- **The request**: Starting at the line that has "# ---- helpers" and stopping after the line that has "pose from metres", reproduce the listing below exactly; omit everything else.

- **Data**:
::::::
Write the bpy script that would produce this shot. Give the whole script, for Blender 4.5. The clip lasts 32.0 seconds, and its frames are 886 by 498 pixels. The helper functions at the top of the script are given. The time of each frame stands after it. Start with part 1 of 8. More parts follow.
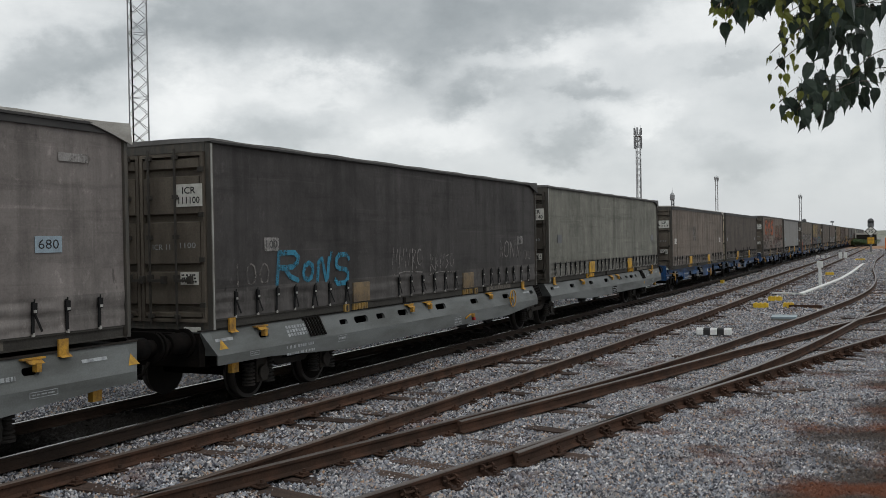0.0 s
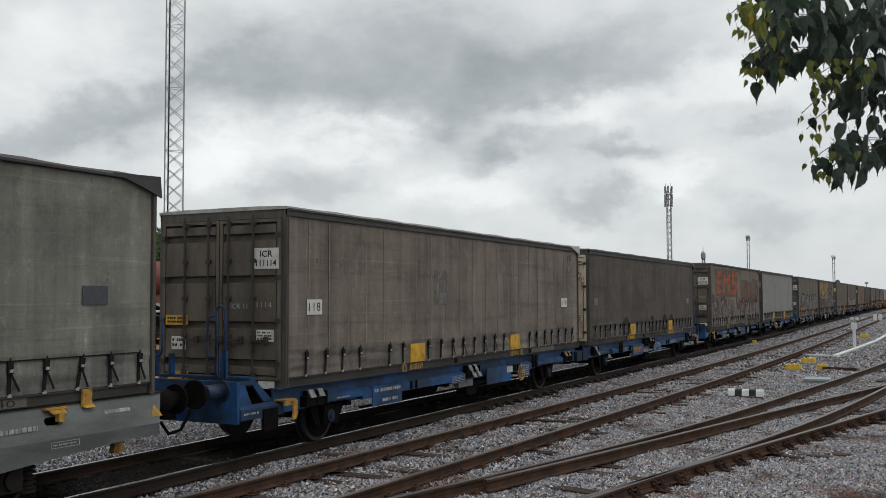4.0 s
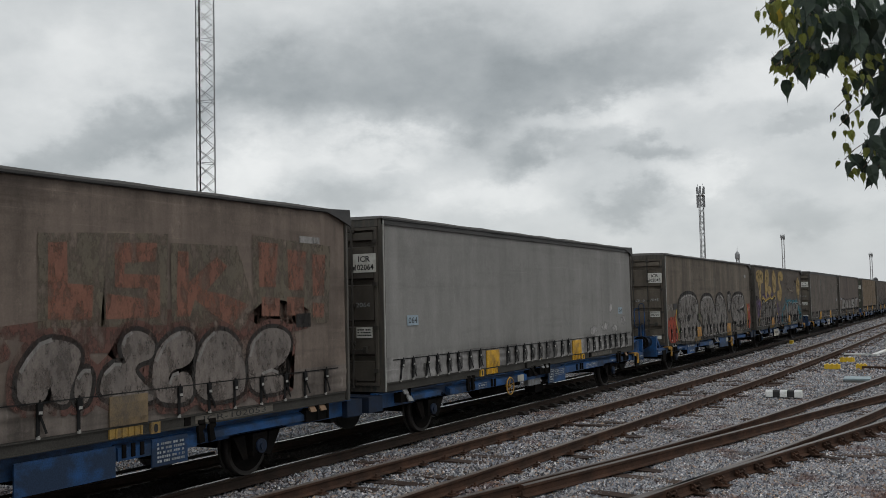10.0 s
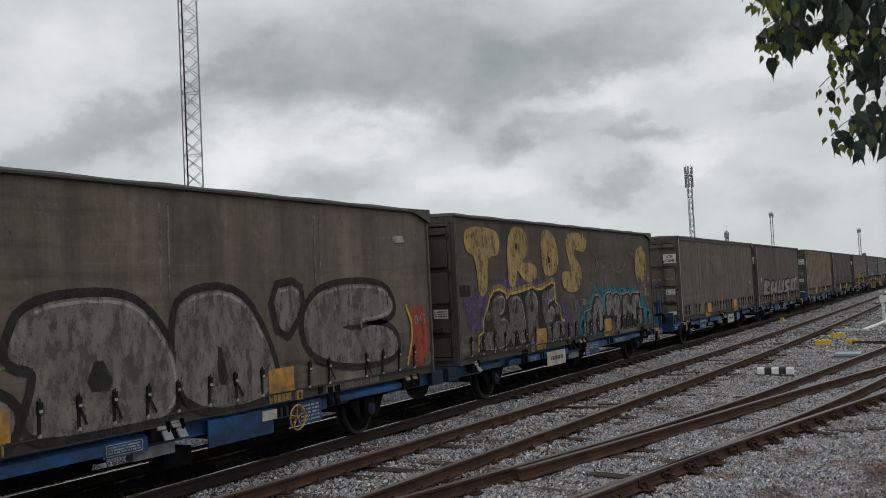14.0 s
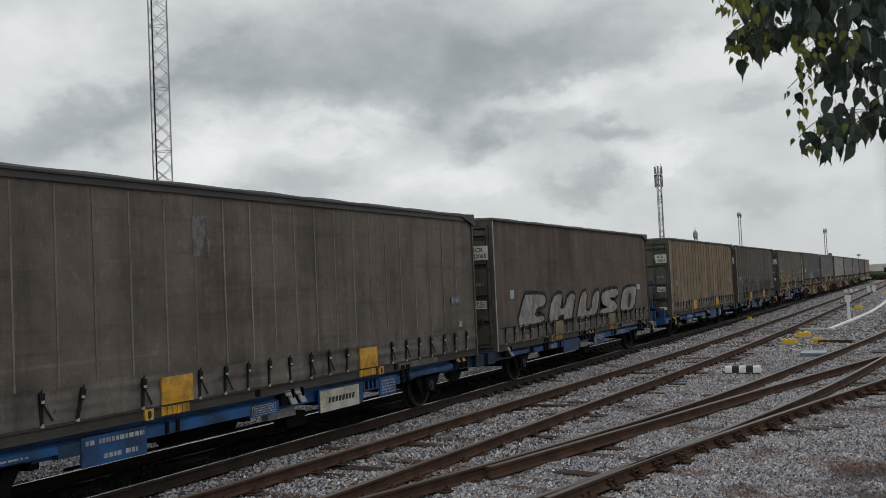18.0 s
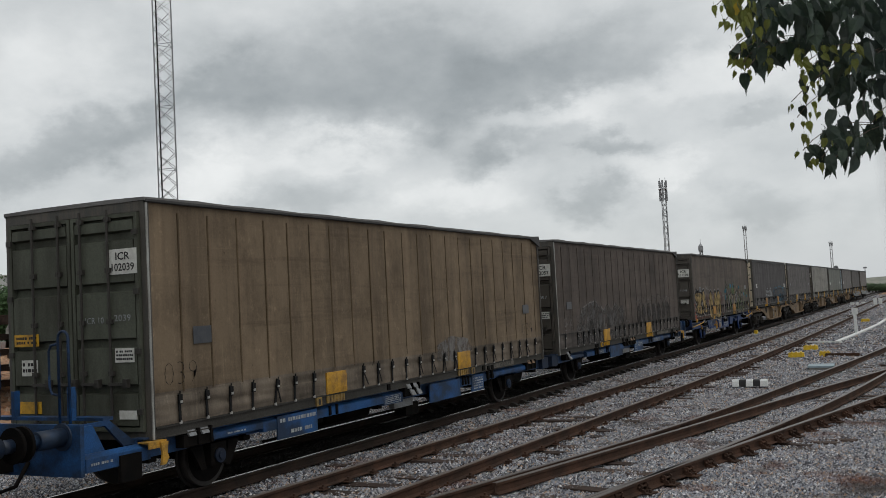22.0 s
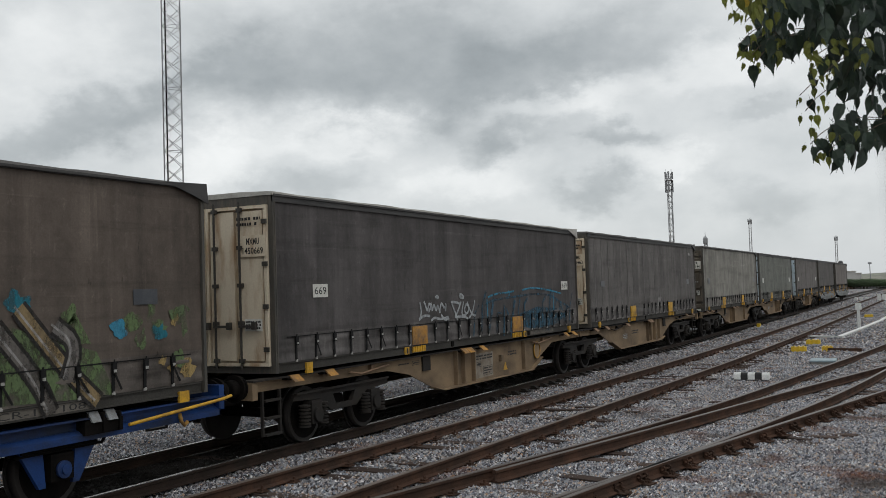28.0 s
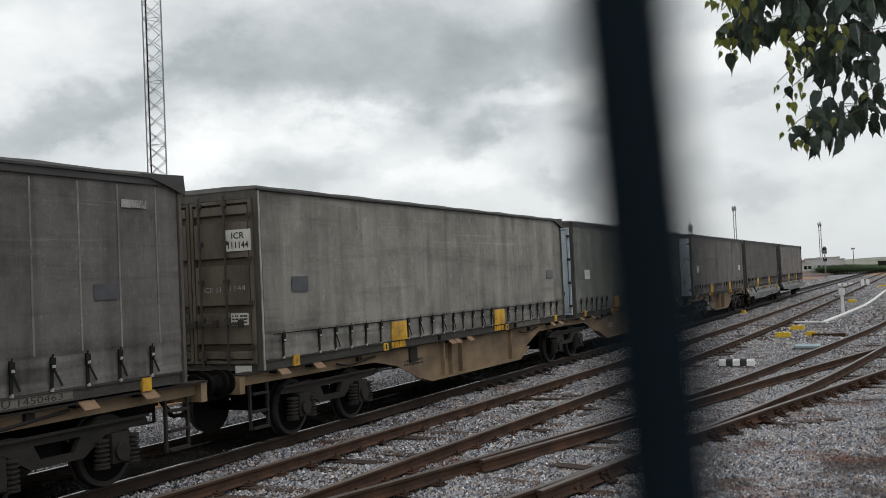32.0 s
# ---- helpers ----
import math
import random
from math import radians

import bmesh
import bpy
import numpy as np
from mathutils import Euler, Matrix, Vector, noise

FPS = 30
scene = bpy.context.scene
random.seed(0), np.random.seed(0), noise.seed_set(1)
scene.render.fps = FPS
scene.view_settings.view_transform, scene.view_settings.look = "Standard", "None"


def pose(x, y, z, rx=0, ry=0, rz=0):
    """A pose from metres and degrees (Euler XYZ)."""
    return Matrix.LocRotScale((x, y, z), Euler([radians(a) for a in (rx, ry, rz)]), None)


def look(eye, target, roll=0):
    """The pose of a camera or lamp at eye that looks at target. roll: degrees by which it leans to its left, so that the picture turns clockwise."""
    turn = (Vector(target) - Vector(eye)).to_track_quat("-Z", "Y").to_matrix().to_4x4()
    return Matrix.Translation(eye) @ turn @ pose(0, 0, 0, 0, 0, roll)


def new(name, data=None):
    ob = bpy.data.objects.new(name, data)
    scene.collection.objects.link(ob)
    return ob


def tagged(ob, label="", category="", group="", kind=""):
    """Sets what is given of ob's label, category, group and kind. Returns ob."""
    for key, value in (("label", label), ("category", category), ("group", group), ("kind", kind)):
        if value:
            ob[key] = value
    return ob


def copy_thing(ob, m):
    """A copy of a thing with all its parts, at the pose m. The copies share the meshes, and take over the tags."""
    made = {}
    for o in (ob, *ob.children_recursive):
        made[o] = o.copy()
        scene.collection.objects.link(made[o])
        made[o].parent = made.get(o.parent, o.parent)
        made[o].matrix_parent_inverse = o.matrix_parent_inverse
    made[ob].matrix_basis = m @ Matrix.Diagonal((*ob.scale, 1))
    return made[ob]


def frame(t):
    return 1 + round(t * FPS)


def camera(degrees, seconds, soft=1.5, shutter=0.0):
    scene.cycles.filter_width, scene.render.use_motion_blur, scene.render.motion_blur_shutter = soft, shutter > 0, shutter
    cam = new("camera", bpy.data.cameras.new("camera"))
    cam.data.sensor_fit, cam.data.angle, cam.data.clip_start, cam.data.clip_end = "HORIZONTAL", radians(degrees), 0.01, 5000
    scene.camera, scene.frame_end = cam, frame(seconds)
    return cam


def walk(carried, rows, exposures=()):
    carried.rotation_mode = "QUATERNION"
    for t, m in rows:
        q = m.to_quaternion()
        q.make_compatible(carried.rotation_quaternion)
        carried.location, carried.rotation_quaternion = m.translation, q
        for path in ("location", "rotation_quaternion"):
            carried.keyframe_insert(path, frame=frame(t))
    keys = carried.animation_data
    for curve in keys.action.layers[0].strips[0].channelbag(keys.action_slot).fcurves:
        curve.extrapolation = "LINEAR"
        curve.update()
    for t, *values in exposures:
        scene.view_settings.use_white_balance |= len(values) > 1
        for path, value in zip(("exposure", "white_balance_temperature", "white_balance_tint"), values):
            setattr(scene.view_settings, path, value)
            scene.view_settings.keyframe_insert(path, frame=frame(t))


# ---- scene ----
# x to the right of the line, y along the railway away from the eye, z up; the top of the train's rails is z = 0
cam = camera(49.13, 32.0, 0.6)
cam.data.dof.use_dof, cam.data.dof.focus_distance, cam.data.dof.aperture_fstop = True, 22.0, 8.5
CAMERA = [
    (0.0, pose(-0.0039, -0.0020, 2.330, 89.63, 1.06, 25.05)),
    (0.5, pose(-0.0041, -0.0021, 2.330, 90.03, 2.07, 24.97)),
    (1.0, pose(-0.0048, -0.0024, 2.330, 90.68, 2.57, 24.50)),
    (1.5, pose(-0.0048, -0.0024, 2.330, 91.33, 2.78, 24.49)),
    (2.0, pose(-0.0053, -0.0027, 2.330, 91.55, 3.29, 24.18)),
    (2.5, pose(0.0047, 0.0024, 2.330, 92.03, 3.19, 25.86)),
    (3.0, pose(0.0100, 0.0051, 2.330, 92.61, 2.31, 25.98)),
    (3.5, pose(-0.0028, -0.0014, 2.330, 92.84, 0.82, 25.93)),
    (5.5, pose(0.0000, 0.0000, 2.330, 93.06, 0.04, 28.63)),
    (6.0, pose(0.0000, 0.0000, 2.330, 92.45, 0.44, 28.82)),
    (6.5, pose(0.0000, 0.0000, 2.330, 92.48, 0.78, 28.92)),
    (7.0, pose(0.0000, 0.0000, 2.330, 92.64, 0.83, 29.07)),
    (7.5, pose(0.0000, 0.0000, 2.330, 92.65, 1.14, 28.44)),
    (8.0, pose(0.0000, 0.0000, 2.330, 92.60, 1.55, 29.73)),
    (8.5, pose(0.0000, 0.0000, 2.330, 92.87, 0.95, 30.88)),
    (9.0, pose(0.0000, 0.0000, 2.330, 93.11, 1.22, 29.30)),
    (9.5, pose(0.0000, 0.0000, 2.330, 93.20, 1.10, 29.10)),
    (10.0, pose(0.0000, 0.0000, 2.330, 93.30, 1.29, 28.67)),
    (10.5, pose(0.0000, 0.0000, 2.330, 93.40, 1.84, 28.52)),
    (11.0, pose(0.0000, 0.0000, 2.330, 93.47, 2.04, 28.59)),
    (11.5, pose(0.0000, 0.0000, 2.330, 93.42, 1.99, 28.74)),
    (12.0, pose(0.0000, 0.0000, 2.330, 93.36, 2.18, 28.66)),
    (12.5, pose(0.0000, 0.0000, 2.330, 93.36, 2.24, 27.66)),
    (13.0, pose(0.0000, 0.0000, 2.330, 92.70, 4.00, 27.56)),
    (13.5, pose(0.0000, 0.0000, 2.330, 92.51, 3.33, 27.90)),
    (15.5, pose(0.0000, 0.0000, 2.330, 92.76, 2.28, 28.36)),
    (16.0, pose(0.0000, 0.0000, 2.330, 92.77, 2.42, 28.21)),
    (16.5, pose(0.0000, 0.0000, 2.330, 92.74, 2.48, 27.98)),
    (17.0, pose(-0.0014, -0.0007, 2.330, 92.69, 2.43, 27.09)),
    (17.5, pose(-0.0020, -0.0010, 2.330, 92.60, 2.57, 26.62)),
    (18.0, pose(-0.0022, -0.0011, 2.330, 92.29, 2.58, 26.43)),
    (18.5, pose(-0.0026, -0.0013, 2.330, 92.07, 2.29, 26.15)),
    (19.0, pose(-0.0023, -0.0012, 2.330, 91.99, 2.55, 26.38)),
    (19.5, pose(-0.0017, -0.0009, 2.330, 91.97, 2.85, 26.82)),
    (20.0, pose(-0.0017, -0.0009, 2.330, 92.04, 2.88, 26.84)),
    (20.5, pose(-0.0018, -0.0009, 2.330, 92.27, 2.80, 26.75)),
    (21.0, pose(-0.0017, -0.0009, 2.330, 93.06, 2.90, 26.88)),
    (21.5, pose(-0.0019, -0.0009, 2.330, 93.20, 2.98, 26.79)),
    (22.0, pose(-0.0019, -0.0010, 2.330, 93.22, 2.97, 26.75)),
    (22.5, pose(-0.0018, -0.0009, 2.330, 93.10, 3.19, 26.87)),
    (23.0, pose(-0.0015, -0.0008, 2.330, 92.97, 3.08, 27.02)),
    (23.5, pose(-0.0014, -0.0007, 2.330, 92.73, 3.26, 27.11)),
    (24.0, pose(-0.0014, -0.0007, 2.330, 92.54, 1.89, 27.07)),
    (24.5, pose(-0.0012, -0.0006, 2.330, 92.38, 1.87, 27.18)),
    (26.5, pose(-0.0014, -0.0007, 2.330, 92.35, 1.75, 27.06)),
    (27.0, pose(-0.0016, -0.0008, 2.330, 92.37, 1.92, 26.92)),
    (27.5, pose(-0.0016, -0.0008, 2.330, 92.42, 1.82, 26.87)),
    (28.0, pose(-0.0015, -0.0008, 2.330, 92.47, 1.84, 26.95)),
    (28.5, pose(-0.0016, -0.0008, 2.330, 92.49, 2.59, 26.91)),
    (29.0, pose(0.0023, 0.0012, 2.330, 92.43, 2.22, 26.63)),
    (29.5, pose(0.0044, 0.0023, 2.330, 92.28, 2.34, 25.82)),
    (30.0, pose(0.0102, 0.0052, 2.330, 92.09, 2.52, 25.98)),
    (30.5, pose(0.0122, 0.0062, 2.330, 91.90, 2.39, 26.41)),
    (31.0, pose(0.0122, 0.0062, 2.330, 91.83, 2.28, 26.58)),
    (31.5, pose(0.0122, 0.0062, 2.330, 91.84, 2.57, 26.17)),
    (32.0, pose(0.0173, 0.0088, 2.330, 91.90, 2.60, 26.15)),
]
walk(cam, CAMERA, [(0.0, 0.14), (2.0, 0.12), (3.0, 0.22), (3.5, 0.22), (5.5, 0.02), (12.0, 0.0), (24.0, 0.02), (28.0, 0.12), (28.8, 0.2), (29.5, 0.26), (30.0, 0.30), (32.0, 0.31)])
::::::
- **The completed task**:
# ---- helpers ----
import math
import random
from math import radians

import bmesh
import bpy
import numpy as np
from mathutils import Euler, Matrix, Vector, noise

FPS = 30
scene = bpy.context.scene
random.seed(0), np.random.seed(0), noise.seed_set(1)
scene.render.fps = FPS
scene.view_settings.view_transform, scene.view_settings.look = "Standard", "None"


def pose(x, y, z, rx=0, ry=0, rz=0):
    """A pose from metres and degrees (Euler XYZ)."""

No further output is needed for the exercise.